The veteran Greinke, meanwhile, joined Houston as a midseason acquisition from Arizona this year. The 35-year-old posted a 3.02 ERA and 3.28 FIP over 10 starts with his new club down the stretch, but he's looked rather beatable in the playoffs, mustering a 6.43 ERA and 6.86 FIP in three games.
Yordan Alvarez, pinch hitter
Neither team will be able to play its designated hitter once the series moves to Nationals Park for Games 3-5, which means Alvarez will take a seat on the bench.
This really isn't the worst development for the Astros after the rookie slugger went a measly 1-for-22 with two walks and 12 strikeouts in their ALCS clash with the Yankees. A bad series doesn't mean they've given up on the 22-year-old, though. Alvarez is still likely to pinch hit, doing so in at least one big moment.
Don't look for Alvarez to come off the bench against lefty closer Doolittle, but bet on AJ Hinch deploying him with runners on against Hudson or perhaps Rodney.
Nats generating runs
Runs will be at a premium in this series, and the Nationals know it. Expect Turner to get the green light, along with one or both of Robles and Taylor.

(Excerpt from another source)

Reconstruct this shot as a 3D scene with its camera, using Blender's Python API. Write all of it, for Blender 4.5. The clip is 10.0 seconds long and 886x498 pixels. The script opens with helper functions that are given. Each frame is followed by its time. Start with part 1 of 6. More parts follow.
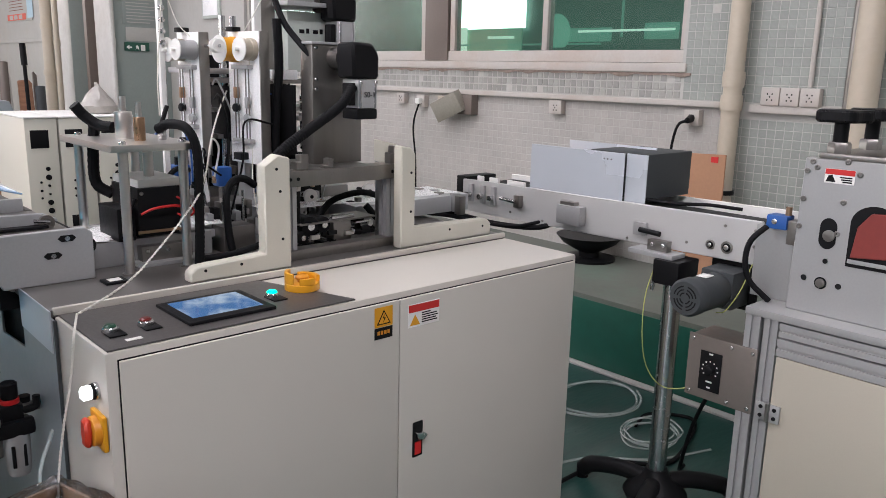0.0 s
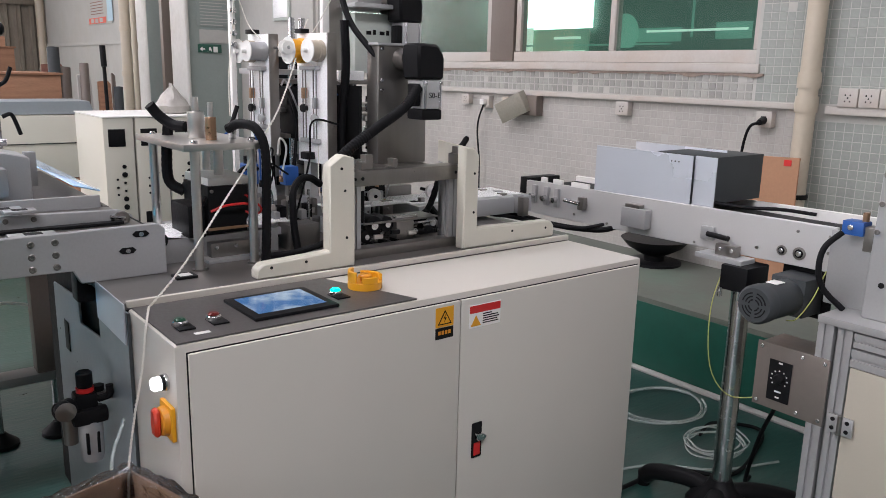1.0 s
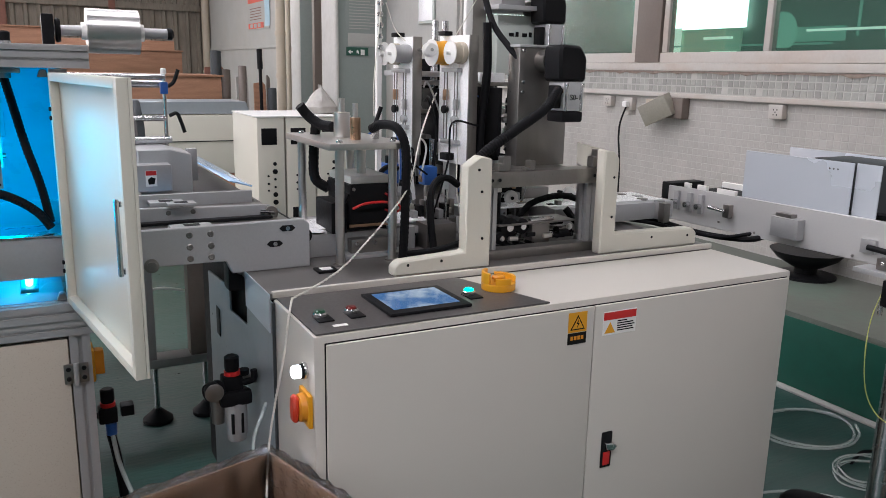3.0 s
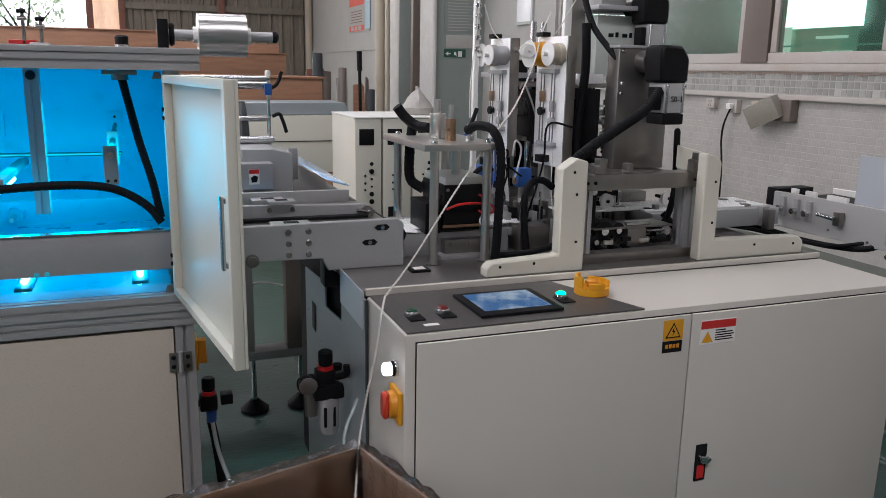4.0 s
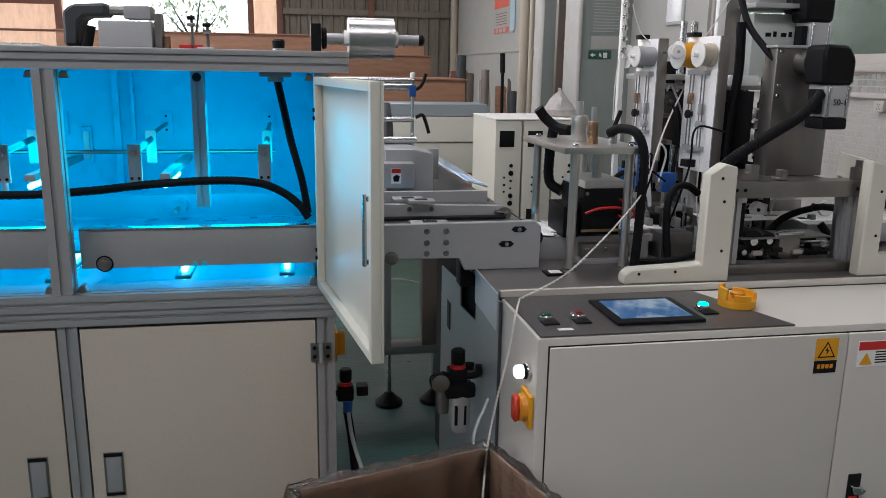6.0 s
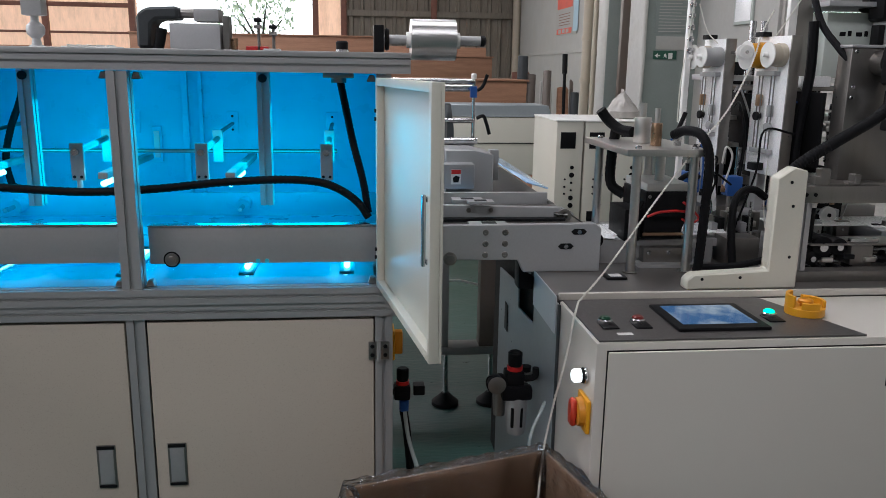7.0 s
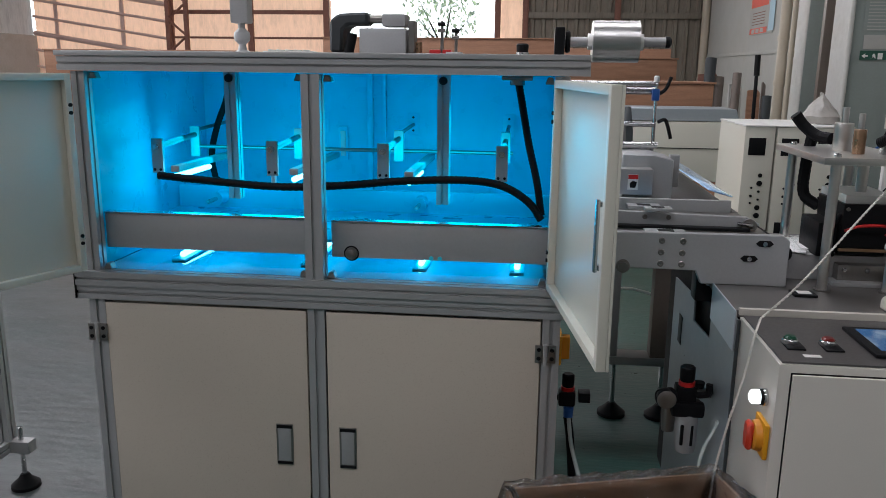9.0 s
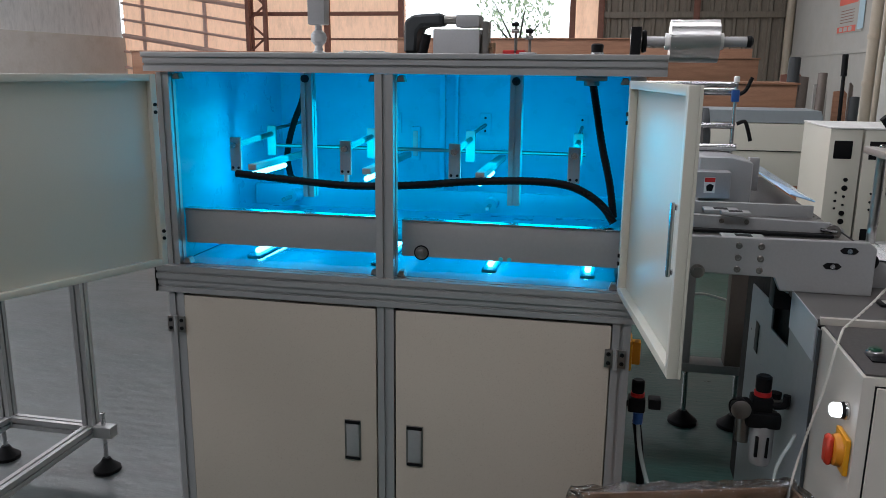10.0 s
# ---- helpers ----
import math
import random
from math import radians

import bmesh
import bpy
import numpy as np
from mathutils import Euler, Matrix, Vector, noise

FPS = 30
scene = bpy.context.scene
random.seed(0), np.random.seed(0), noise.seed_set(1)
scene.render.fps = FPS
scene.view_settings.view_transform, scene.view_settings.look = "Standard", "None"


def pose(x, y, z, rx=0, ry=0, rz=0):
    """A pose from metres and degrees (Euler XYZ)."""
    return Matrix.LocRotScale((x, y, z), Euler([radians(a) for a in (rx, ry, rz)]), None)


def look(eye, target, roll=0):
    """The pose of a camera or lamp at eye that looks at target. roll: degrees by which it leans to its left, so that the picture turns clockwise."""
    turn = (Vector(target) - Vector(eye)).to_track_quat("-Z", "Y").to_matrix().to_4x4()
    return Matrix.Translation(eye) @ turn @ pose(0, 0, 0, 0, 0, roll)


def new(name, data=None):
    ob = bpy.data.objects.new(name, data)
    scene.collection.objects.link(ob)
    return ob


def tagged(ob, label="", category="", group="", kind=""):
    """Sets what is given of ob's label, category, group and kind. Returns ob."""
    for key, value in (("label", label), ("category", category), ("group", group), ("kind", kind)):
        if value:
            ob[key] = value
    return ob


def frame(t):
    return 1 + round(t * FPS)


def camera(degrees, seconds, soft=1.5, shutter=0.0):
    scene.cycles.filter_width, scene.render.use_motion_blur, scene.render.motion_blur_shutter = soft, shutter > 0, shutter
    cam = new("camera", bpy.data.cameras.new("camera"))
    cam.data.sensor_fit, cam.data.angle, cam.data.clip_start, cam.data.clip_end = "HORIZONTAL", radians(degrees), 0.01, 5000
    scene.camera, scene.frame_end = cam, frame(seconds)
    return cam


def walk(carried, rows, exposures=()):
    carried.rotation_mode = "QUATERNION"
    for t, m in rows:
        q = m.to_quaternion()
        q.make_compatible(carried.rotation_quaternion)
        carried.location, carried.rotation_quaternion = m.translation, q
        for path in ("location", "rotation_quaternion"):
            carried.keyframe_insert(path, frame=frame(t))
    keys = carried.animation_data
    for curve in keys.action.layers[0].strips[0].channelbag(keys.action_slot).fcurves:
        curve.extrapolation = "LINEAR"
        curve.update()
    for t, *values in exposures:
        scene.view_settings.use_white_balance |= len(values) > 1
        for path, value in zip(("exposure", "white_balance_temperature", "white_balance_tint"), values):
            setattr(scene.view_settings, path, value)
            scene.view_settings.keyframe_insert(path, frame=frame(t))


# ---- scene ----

Watch for Washington's baserunners to test Chirinos' arm when he's behind the plate. He's been essentially league average - or just below - at preventing the run game throughout his entire career. Testing Maldonado, however, might be too dangerous for Martinez to stomach.
Maldonado went 17-for-35 catching would-be thieves last season, leading the league with a 49% rate. Steals are good, but running into outs is very, very bad.